• **Exercise task**: Leave out the pictures and transcribe everything else exactly.

• **Data shown**:
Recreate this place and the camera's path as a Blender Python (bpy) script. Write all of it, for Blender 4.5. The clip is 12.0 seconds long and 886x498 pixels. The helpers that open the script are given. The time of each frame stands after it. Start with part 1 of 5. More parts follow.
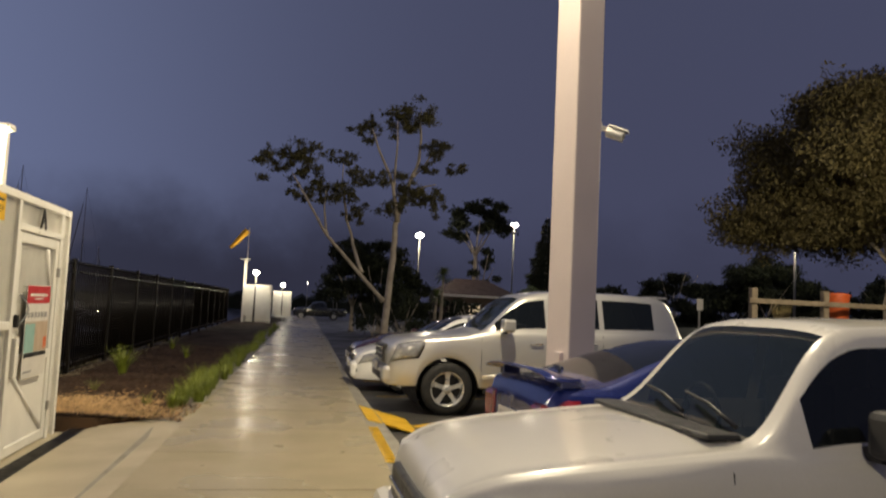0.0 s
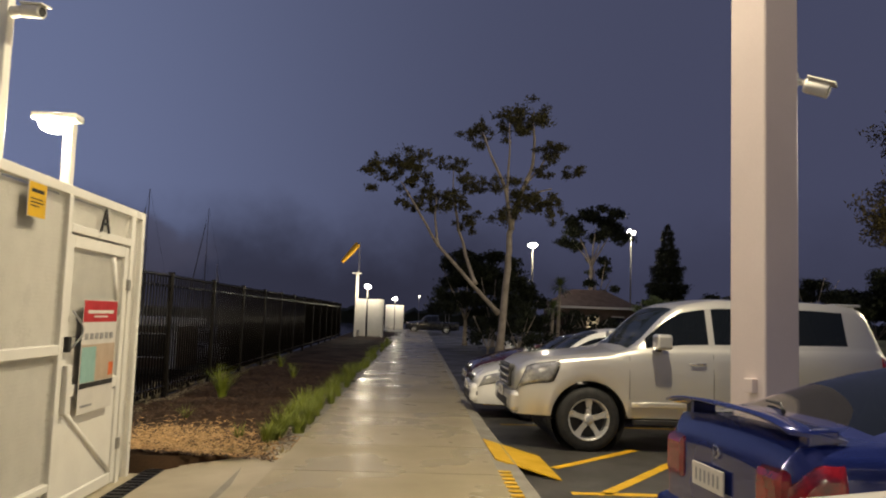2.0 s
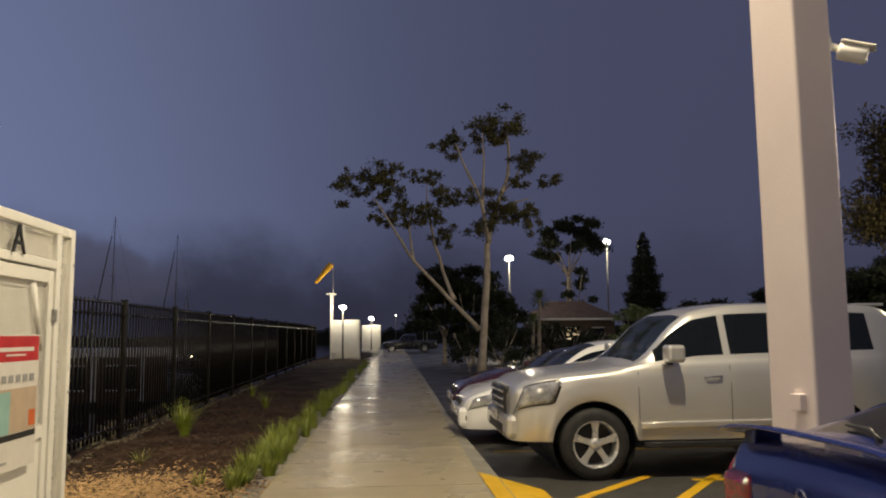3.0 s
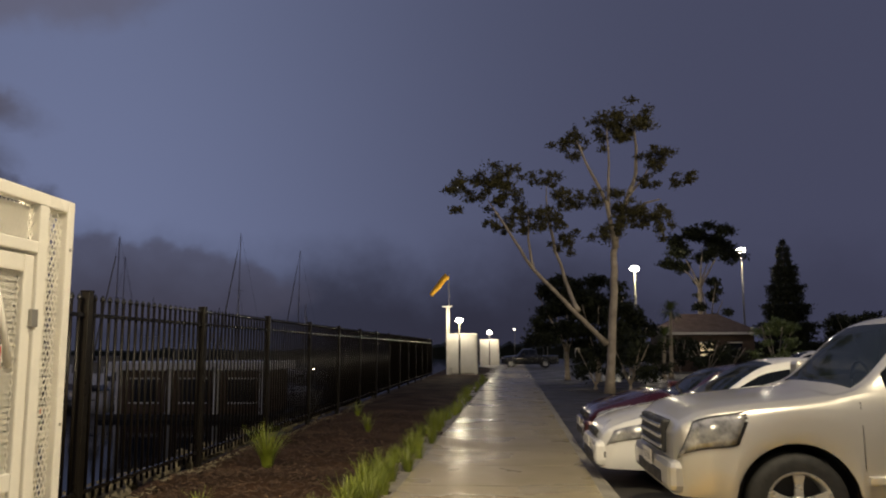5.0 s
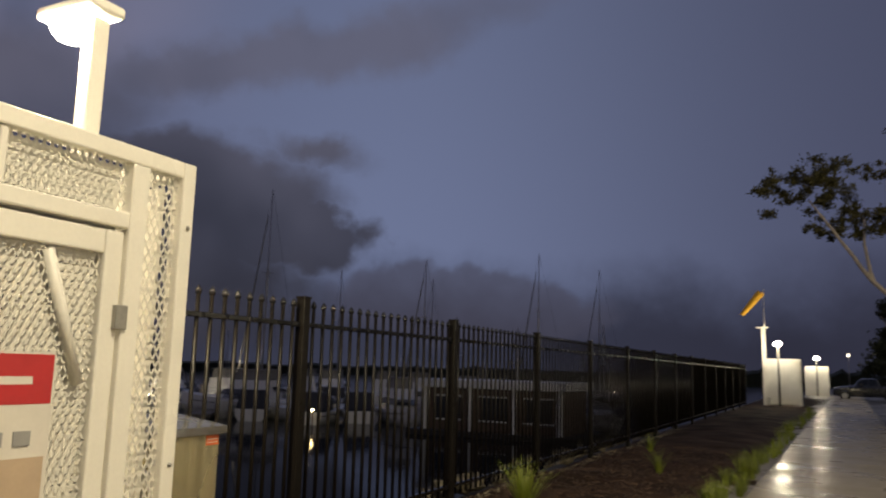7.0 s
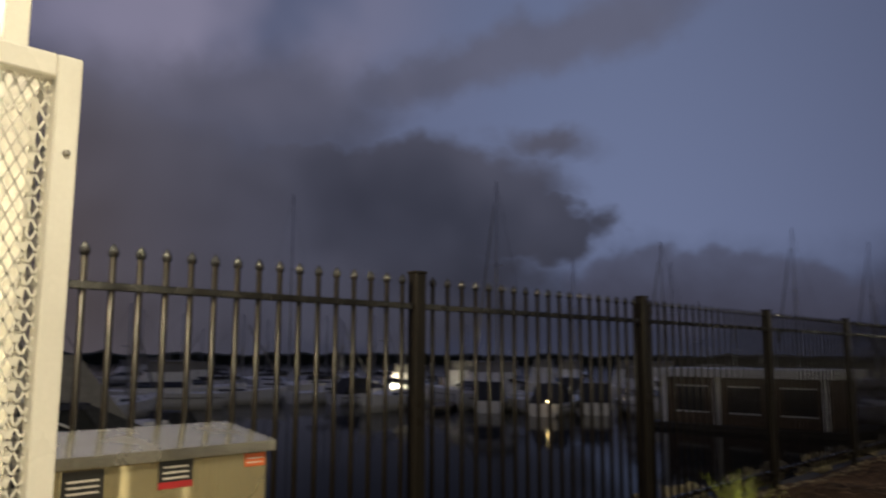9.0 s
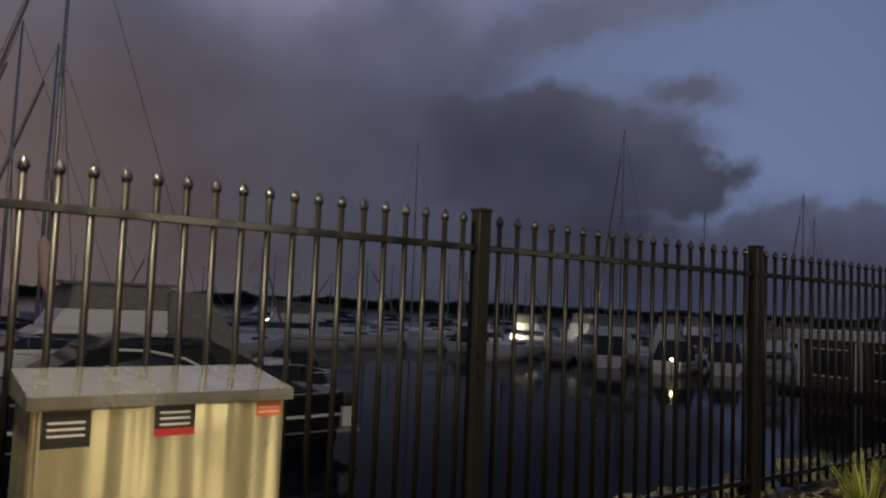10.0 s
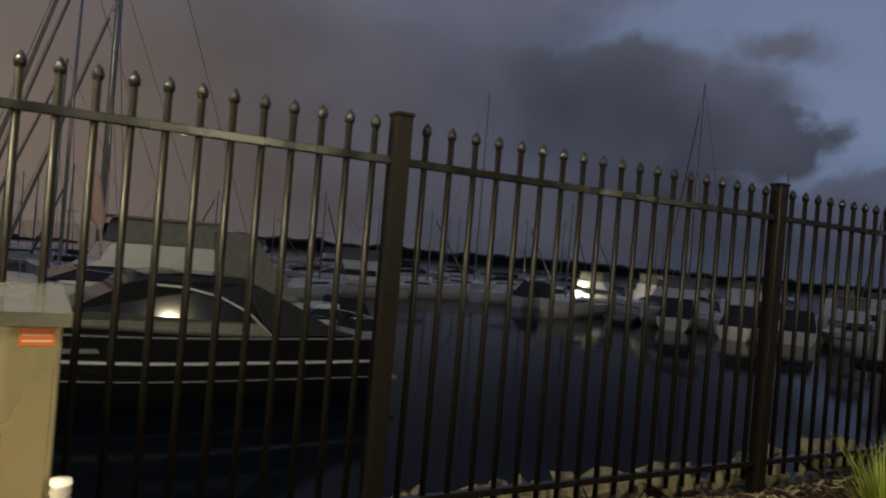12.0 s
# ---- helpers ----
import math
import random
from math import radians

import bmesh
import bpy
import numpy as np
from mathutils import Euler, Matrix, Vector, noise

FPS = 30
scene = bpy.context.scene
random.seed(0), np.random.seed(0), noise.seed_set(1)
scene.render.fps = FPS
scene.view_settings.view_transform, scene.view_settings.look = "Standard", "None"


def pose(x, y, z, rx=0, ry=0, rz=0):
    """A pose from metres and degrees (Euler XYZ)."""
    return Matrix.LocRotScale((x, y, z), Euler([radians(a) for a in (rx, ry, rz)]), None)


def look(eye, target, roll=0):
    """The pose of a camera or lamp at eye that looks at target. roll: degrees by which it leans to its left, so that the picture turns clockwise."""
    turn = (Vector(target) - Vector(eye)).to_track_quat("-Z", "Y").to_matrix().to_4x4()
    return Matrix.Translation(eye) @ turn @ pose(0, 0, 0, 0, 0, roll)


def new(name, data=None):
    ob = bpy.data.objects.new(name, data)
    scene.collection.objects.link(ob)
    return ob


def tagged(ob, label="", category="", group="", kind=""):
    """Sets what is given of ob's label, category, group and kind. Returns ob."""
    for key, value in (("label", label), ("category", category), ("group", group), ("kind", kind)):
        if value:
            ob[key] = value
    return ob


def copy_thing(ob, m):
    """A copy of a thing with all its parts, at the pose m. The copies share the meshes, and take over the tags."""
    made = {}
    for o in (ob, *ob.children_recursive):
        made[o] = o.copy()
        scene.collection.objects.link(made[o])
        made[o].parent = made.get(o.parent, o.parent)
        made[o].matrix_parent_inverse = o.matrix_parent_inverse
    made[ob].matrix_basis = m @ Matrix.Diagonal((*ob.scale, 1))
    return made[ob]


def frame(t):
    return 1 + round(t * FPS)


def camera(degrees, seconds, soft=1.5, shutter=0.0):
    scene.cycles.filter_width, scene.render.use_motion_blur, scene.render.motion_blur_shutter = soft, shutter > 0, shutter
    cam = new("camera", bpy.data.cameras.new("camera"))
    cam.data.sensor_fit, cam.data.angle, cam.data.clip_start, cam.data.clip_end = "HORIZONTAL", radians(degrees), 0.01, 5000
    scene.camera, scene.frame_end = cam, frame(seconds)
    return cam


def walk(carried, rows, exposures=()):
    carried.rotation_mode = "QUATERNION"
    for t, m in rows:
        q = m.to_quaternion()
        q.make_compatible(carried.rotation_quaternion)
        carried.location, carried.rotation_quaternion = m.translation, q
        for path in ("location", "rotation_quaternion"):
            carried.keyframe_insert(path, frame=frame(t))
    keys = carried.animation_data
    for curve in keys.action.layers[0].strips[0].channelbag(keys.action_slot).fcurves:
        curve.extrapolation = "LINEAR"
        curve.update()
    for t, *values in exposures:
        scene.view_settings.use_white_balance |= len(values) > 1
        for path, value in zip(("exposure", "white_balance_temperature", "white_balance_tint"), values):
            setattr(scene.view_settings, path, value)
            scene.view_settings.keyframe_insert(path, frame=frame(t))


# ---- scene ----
cam = camera(60.1, 12.0, soft=2.0, shutter=0.4)
PATH = [
    (0, (0.105, -0.266, 1.521), (0.485, 1.691, 1.674), 2.7),
    (0.5, (0.156, 0.136, 1.577), (0.506, 2.087, 1.838), 3.1),
    (1, (0.153, 0.647, 1.531), (0.336, 2.622, 1.787), 4.5),
    (1.5, (0.109, 1.108, 1.523), (0.19, 3.096, 1.722), 3.2),
    (2, (0.141, 1.604, 1.524), (0.236, 3.594, 1.698), 2.0),
    (2.5, (0.106, 2.119, 1.541), (0.227, 4.105, 1.737), -0.5),
    (2.7, (0.106, 2.336, 1.541), (0.266, 4.319, 1.748), -0.6),
    (4.3, (0.109, 4.146, 1.528), (0.224, 6.128, 1.773), 1),
    (4.5, (0.11, 4.348, 1.528), (0.094, 6.333, 1.774), 0.9),
    (5, (0.154, 4.843, 1.528), (0.01, 6.821, 1.787), -0.2),
    (5.5, (0.19, 5.404, 1.56), (-0.095, 7.363, 1.85), 1.8),
    (6, (0.208, 5.827, 1.532), (-0.226, 7.757, 1.829), 3.9),
    (6.5, (0.161, 6.301, 1.541), (-0.439, 8.181, 1.864), 1.8),
    (6.7, (0.141, 6.497, 1.541), (-0.610, 8.322, 1.869), 1.2),
    (8.5, (-0.01, 8.139, 1.538), (-1.134, 9.776, 1.778), 1.7),
    (9, (-0.119, 8.545, 1.549), (-1.506, 9.96, 1.822), 0.2),
    (9.5, (-0.202, 8.897, 1.555), (-1.805, 10.065, 1.816), -1.4),
    (10, (-0.277, 9.221, 1.536), (-1.887, 10.4, 1.674), 2.3),
    (10.5, (-0.29, 9.548, 1.501), (-1.98, 10.614, 1.585), 6.3),
    (11, (-0.395, 9.827, 1.469), (-2.109, 10.857, 1.521), 7.2),
    (11.5, (-0.511, 10.123, 1.447), (-2.212, 11.175, 1.467), 5.0),
    (12, (-0.523, 10.441, 1.448), (-2.239, 11.469, 1.454), 4.8),
]
walk(cam, [(t, look(eye, aim, roll)) for t, eye, aim, roll in PATH],
     exposures=((0, 0.0, 6500, 10), (2.5, 0.0, 6500, 10), (5.5, 0.0, 6720, 9), (9.0, 0.0, 6550, 6), (9.5, 0.05, 6000, 8), (10.5, 0.15, 6650, 2), (11.0, 0.25, 6500, -1), (12, 0.2, 6650, -3)))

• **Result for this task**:
Recreate this place and the camera's path as a Blender Python (bpy) script. Write all of it, for Blender 4.5. The clip is 12.0 seconds long and 886x498 pixels. The helpers that open the script are given. The time of each frame stands after it. Start with part 1 of 5. More parts follow.
0.0 s
2.0 s
3.0 s
5.0 s
7.0 s
9.0 s
10.0 s
12.0 s
# ---- helpers ----
import math
import random
from math import radians

import bmesh
import bpy
import numpy as np
from mathutils import Euler, Matrix, Vector, noise

FPS = 30
scene = bpy.context.scene
random.seed(0), np.random.seed(0), noise.seed_set(1)
scene.render.fps = FPS
scene.view_settings.view_transform, scene.view_settings.look = "Standard", "None"


def pose(x, y, z, rx=0, ry=0, rz=0):
    """A pose from metres and degrees (Euler XYZ)."""
    return Matrix.LocRotScale((x, y, z), Euler([radians(a) for a in (rx, ry, rz)]), None)


def look(eye, target, roll=0):
    """The pose of a camera or lamp at eye that looks at target. roll: degrees by which it leans to its left, so that the picture turns clockwise."""
    turn = (Vector(target) - Vector(eye)).to_track_quat("-Z", "Y").to_matrix().to_4x4()
    return Matrix.Translation(eye) @ turn @ pose(0, 0, 0, 0, 0, roll)


def new(name, data=None):
    ob = bpy.data.objects.new(name, data)
    scene.collection.objects.link(ob)
    return ob


def tagged(ob, label="", category="", group="", kind=""):
    """Sets what is given of ob's label, category, group and kind. Returns ob."""
    for key, value in (("label", label), ("category", category), ("group", group), ("kind", kind)):
        if value:
            ob[key] = value
    return ob


def copy_thing(ob, m):
    """A copy of a thing with all its parts, at the pose m. The copies share the meshes, and take over the tags."""
    made = {}
    for o in (ob, *ob.children_recursive):
        made[o] = o.copy()
        scene.collection.objects.link(made[o])
        made[o].parent = made.get(o.parent, o.parent)
        made[o].matrix_parent_inverse = o.matrix_parent_inverse
    made[ob].matrix_basis = m @ Matrix.Diagonal((*ob.scale, 1))
    return made[ob]


def frame(t):
    return 1 + round(t * FPS)


def camera(degrees, seconds, soft=1.5, shutter=0.0):
    scene.cycles.filter_width, scene.render.use_motion_blur, scene.render.motion_blur_shutter = soft, shutter > 0, shutter
    cam = new("camera", bpy.data.cameras.new("camera"))
    cam.data.sensor_fit, cam.data.angle, cam.data.clip_start, cam.data.clip_end = "HORIZONTAL", radians(degrees), 0.01, 5000
    scene.camera, scene.frame_end = cam, frame(seconds)
    return cam


def walk(carried, rows, exposures=()):
    carried.rotation_mode = "QUATERNION"
    for t, m in rows:
        q = m.to_quaternion()
        q.make_compatible(carried.rotation_quaternion)
        carried.location, carried.rotation_quaternion = m.translation, q
        for path in ("location", "rotation_quaternion"):
            carried.keyframe_insert(path, frame=frame(t))
    keys = carried.animation_data
    for curve in keys.action.layers[0].strips[0].channelbag(keys.action_slot).fcurves:
        curve.extrapolation = "LINEAR"
        curve.update()
    for t, *values in exposures:
        scene.view_settings.use_white_balance |= len(values) > 1
        for path, value in zip(("exposure", "white_balance_temperature", "white_balance_tint"), values):
            setattr(scene.view_settings, path, value)
            scene.view_settings.keyframe_insert(path, frame=frame(t))


# ---- scene ----
cam = camera(60.1, 12.0, soft=2.0, shutter=0.4)
PATH = [
    (0, (0.105, -0.266, 1.521), (0.485, 1.691, 1.674), 2.7),
    (0.5, (0.156, 0.136, 1.577), (0.506, 2.087, 1.838), 3.1),
    (1, (0.153, 0.647, 1.531), (0.336, 2.622, 1.787), 4.5),
    (1.5, (0.109, 1.108, 1.523), (0.19, 3.096, 1.722), 3.2),
    (2, (0.141, 1.604, 1.524), (0.236, 3.594, 1.698), 2.0),
    (2.5, (0.106, 2.119, 1.541), (0.227, 4.105, 1.737), -0.5),
    (2.7, (0.106, 2.336, 1.541), (0.266, 4.319, 1.748), -0.6),
    (4.3, (0.109, 4.146, 1.528), (0.224, 6.128, 1.773), 1),
    (4.5, (0.11, 4.348, 1.528), (0.094, 6.333, 1.774), 0.9),
    (5, (0.154, 4.843, 1.528), (0.01, 6.821, 1.787), -0.2),
    (5.5, (0.19, 5.404, 1.56), (-0.095, 7.363, 1.85), 1.8),
    (6, (0.208, 5.827, 1.532), (-0.226, 7.757, 1.829), 3.9),
    (6.5, (0.161, 6.301, 1.541), (-0.439, 8.181, 1.864), 1.8),
    (6.7, (0.141, 6.497, 1.541), (-0.610, 8.322, 1.869), 1.2),
    (8.5, (-0.01, 8.139, 1.538), (-1.134, 9.776, 1.778), 1.7),
    (9, (-0.119, 8.545, 1.549), (-1.506, 9.96, 1.822), 0.2),
    (9.5, (-0.202, 8.897, 1.555), (-1.805, 10.065, 1.816), -1.4),
    (10, (-0.277, 9.221, 1.536), (-1.887, 10.4, 1.674), 2.3),
    (10.5, (-0.29, 9.548, 1.501), (-1.98, 10.614, 1.585), 6.3),
    (11, (-0.395, 9.827, 1.469), (-2.109, 10.857, 1.521), 7.2),
    (11.5, (-0.511, 10.123, 1.447), (-2.212, 11.175, 1.467), 5.0),
    (12, (-0.523, 10.441, 1.448), (-2.239, 11.469, 1.454), 4.8),
]
walk(cam, [(t, look(eye, aim, roll)) for t, eye, aim, roll in PATH],
     exposures=((0, 0.0, 6500, 10), (2.5, 0.0, 6500, 10), (5.5, 0.0, 6720, 9), (9.0, 0.0, 6550, 6), (9.5, 0.05, 6000, 8), (10.5, 0.15, 6650, 2), (11.0, 0.25, 6500, -1), (12, 0.2, 6650, -3)))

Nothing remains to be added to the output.